L’Assassinat du duc de Guise

It seems a bit funny, but the so-called silent film era wasn’t silent at all, but included music to establish a mood. As literally thousands of movie theaters sprang up in Europe and the United States, the solo piano was the most common instrument for musical accompaniment. “In a number of theaters, a percussionist was added to create special effects, and soon special theatre organs were built to produce a wide range of musical colors and effects, including gunshots, animal noises, and traffic sounds.” Larger theaters were known to feature ensembles, including chamber orchestras and occasional singers. We also know that the music played during screenings generally fell into three different types; borrowings from Classical music, arrangements of well-known popular, patriotic, or religious tunes, and newly composed music. Here then is the second trivia for today. Do you know who is generally credited with composing the first original film score? The answer is Camille Saint-Saëns, who wrote original music for the film “L’Assassinat du duc de Guise” (The Assassination of the Duke of Guise) in 1908. 

Joseph Carl Breil: "The Perfect Song" from "The Birth of a Nation"

Sheet music of “The Perfect Song” from
The Birth of a Nation

For our next trivia question we turn to the United States and “the most controversial film ever made in the United States,” also called “the most reprehensibly racist film in Hollywood history.” The silent film in question was called “The Birth of a Nation” and featured a plot, part fiction and part history, that chronicles the assassination of Abraham Lincoln and the relationship of two families in the Civil War and Reconstruction eras. While Abraham Lincoln is portrayed positively, as a friend of the South, the film “has been denounced for its racist depiction of African American. The film portrays them, many of whom are played by white actors in blackface, as unintelligent and sexually aggressive toward white women. The Ku Klux Klan is portrayed as a heroic force, necessary to preserve American values, protect white women, and maintain white supremacy.”

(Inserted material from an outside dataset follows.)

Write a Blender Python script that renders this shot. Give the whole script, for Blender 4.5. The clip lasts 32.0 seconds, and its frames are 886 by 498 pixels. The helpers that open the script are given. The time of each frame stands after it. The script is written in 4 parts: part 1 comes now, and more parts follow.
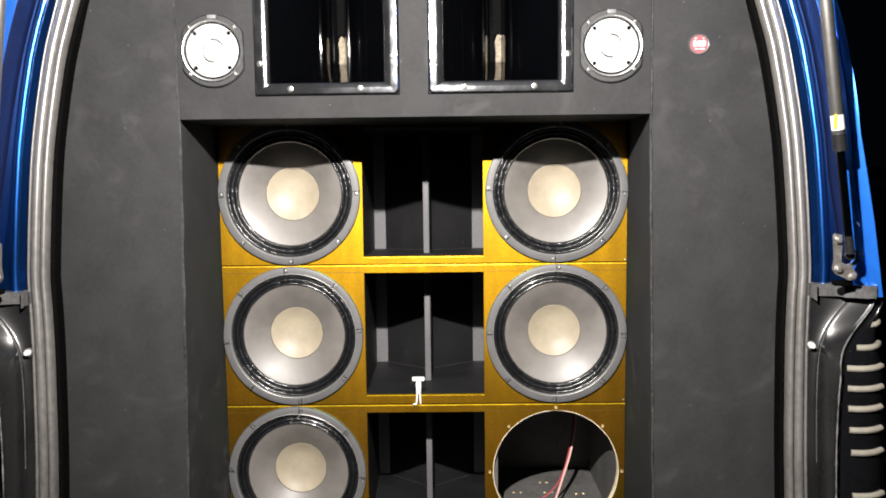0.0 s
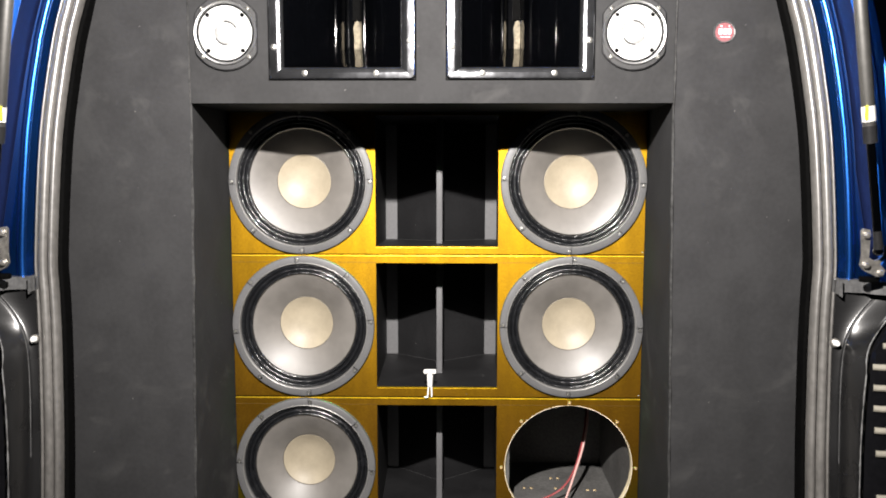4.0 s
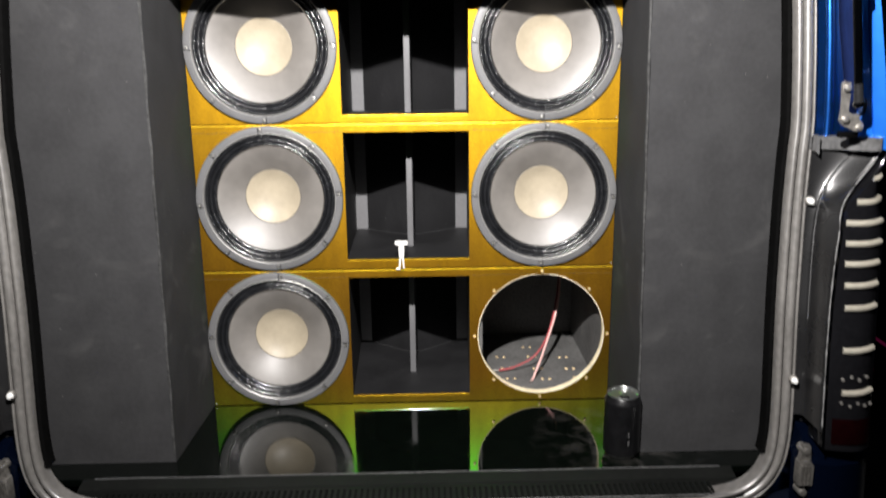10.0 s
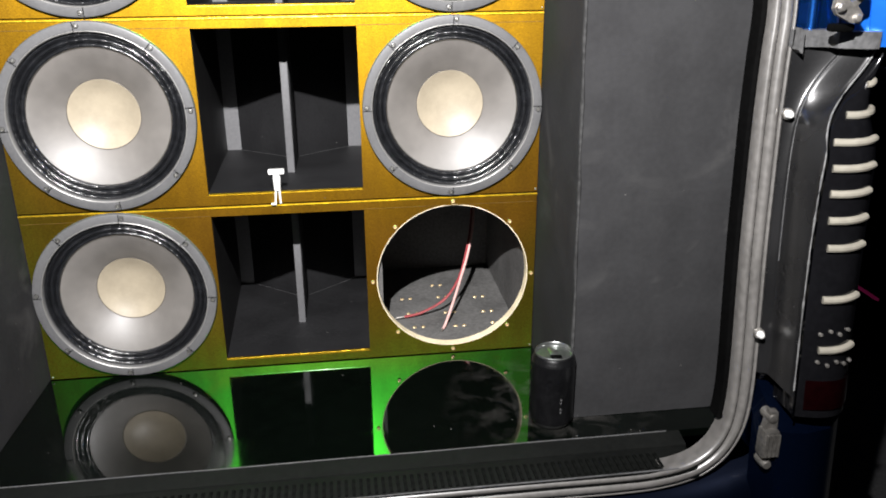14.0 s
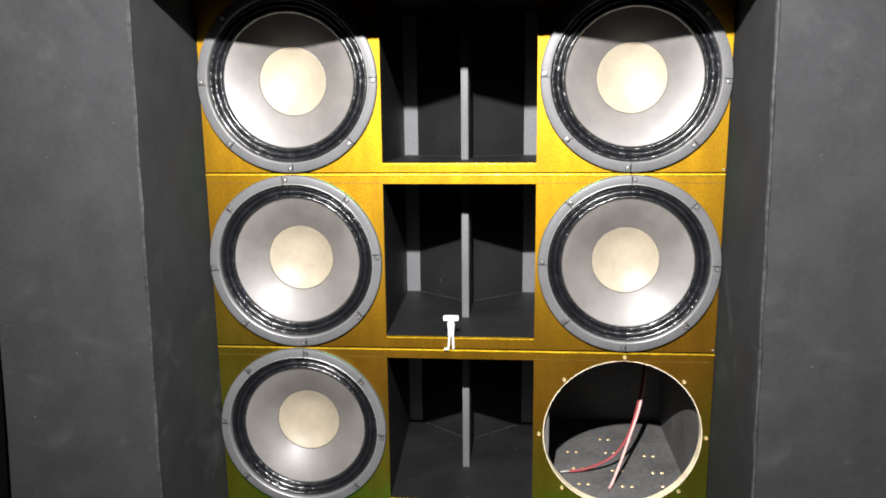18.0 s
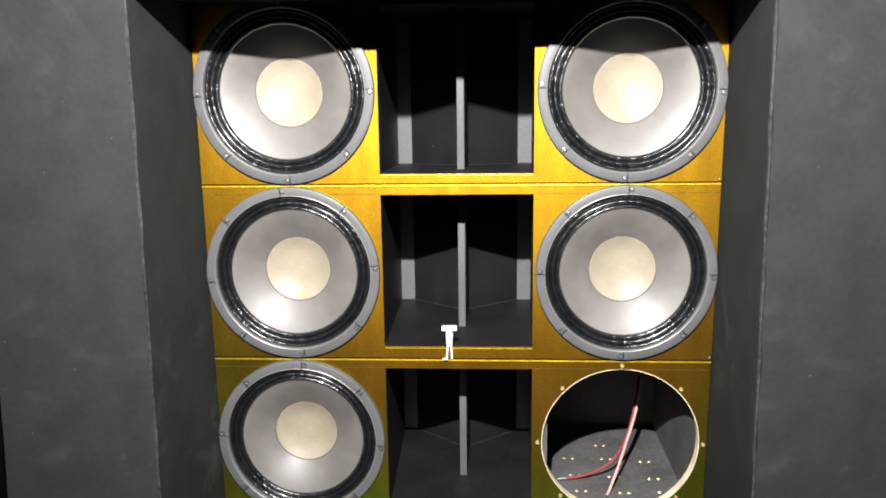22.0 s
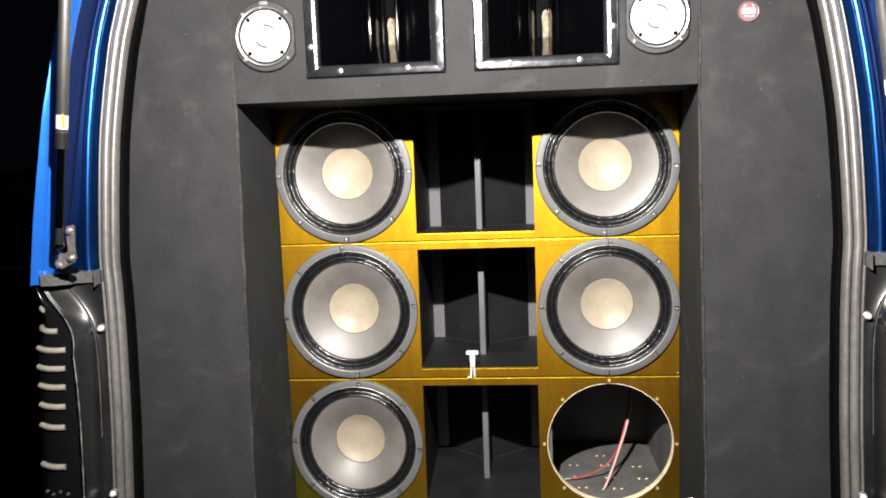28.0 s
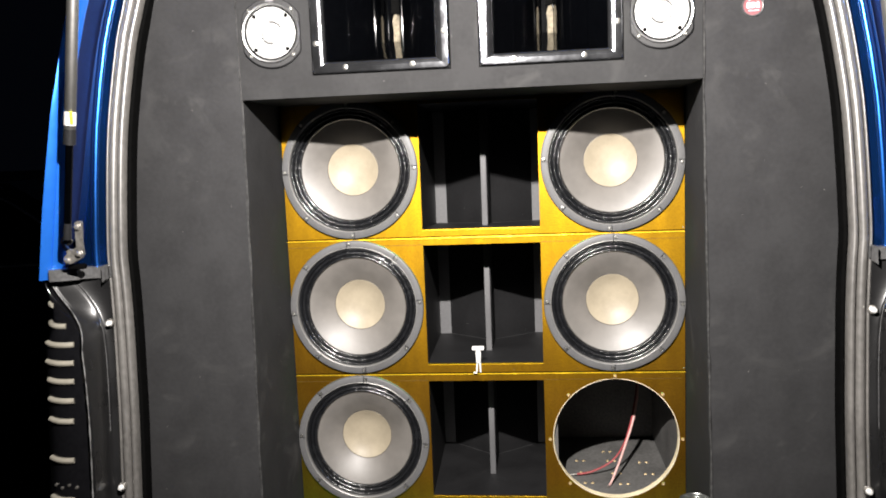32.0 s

The Greatest Composers of Film Music - Joseph Carl Breil

Joseph Carl Breil in 1918

It’s all pretty horrible and makes me cringe, and some critics say that it “caused an entire century of racism.” However, the reason I decided to feature this particular film in this blog has nothing to do with the subject. Rather, it seems that the director D.W. Griffith “elevated cinema to an art form with this classical Civil War spectacle, and Joseph Carl Breil composed a three-hours-long landmark score that featured music by Richard Wagner, patriotic tunes for the Civil War scenes, “and new music featuring a number of leitmotifs to accompany the appearance of specific characters.” “The Perfect Song” is regarded as the first marketed theme song from a film, with critics calling the score “a mix of Dixieland songs, classical music and vernacular heartland music; an early, pivotal accomplishment in remix culture.”